The Hôtel-Dieu de Montréal is the oldest hospital in Montreal, Quebec. Since 1996 it has been one of the three hospitals making up the Centre hospitalier de l'Université de Montréal (CHUM).

"Hôtel-dieu," literally "hostel of God," is an archaic French term for hospital, referring to the origins of hospitals as religious institutions.


The origins of the Hôtel-Dieu de Montréal date back to Paul Chomedey's arrival on the Island of Montreal in 1642 to found the French colony of Ville-Marie. With him came Jeanne Mance, the first nurse in New France. She founded the hospital on October 8, 1645. This was confirmed by letters patent of Louis XIV of France in April 1669. Guillaume Bailly, a Sulpician missionary, is credited with drawing up the plans for the stone version built in 1688.

Although Jeanne Mance was a laywoman, her hospital would be later staffed by the Religious Hospitallers of St. Joseph (Religieuses hospitalières de Saint-Joseph) order of nuns, which were founded in 1636 by a layman, Jérôme Le Royer de la Dauversière along with Mother Marie de la Fere, in La Fleche, France.

The hospital burned and was rebuilt three times between 1695 and 1734. After the conquest of New France by the British, it remained the only French-language hospital in Montreal for two centuries. Around 1850, the hospital became affiliated with the Montreal School of Medicine and Surgery. It had an affiliated nursing school between 1901 and 1970. It continued to grow until 1861, when it was moved from Old Montreal to its present site near Mount Royal.

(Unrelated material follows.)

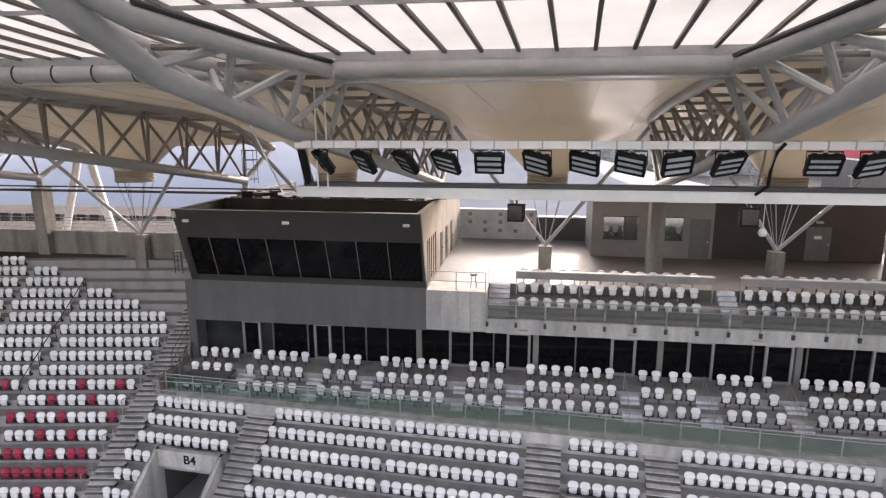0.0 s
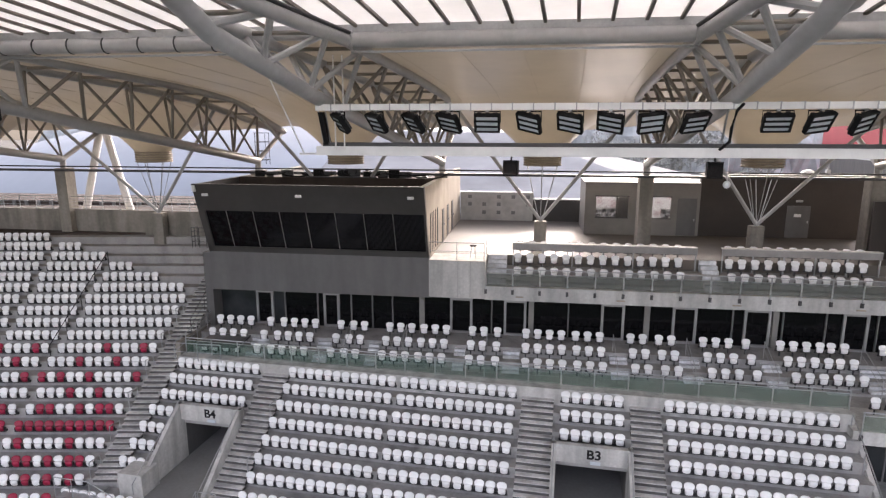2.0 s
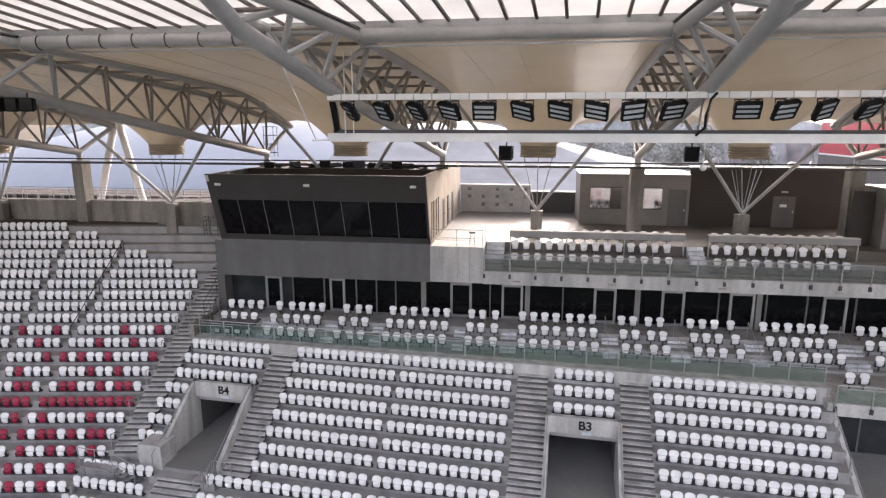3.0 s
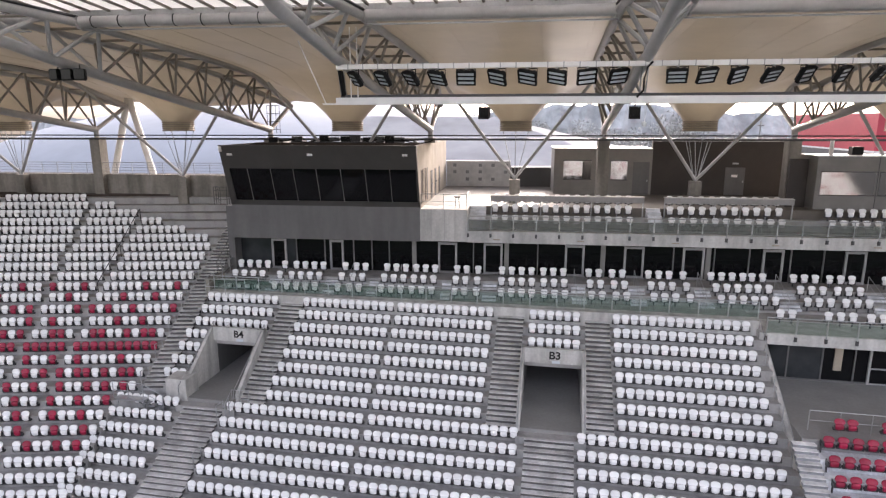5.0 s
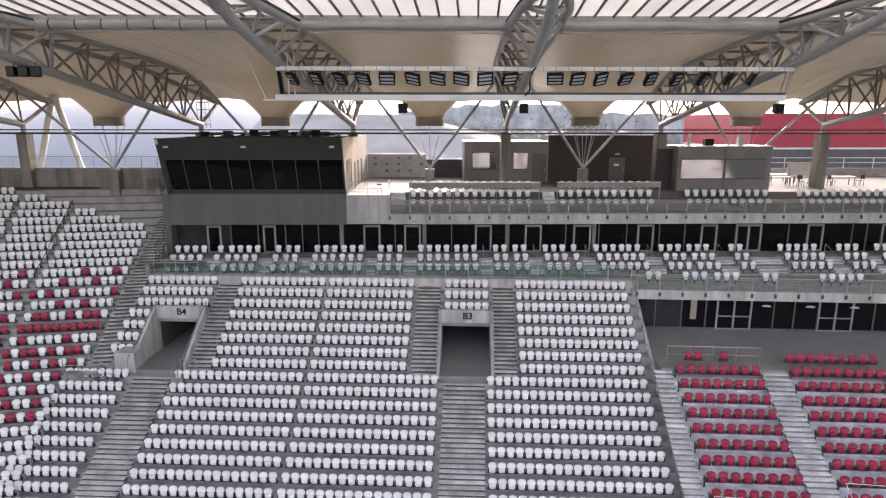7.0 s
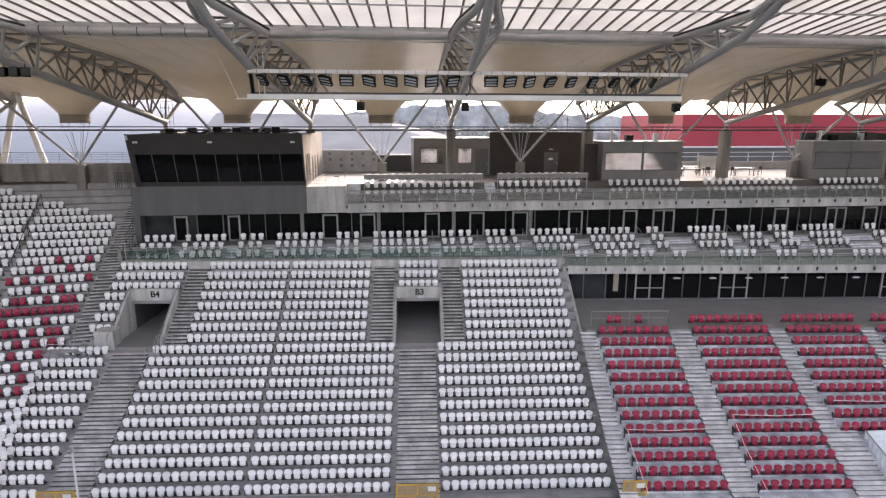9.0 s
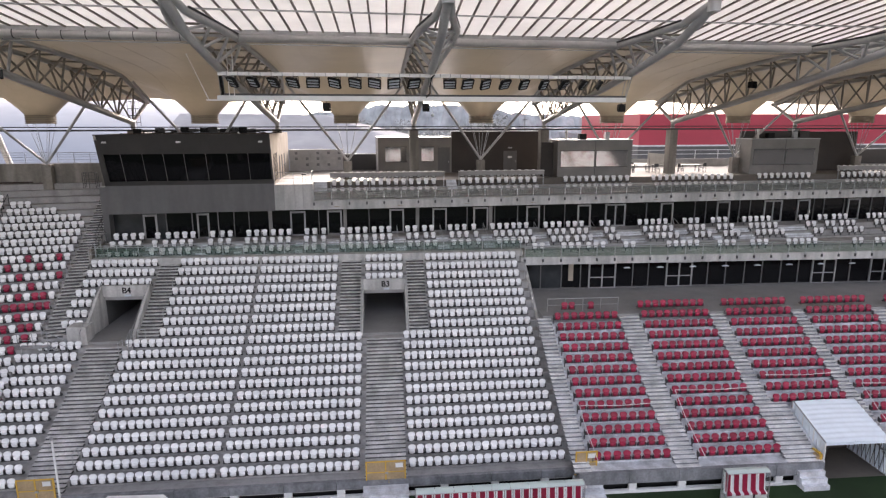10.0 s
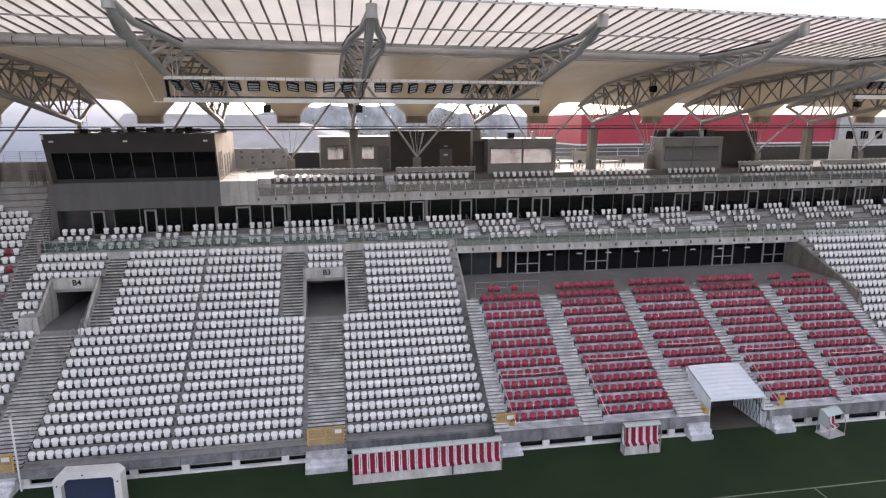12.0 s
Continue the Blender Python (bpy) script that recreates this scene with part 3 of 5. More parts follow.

In 1996, it became one of the three hospitals to make up the Centre hospitalier de l'Université de Montréal (CHUM), along with the Hôpital Notre-Dame du CHUM and the Hôpital Saint-Luc du CHUM.

The present site contains a museum of the hospital's long history.

Medical achievements

During its history, many medical milestones have been recorded at the Hôtel-Dieu, including the world's first removal of a kidney (1868), the world's first removal of a tongue and jaw (1872), the first femur transplant (1959), the first identification of an AIDS patient in Canada (1979), the world's first successful recovery of a person with severe burns to 90% of the body (1981), and the world's first robotically assisted laparoscopic surgery (1993).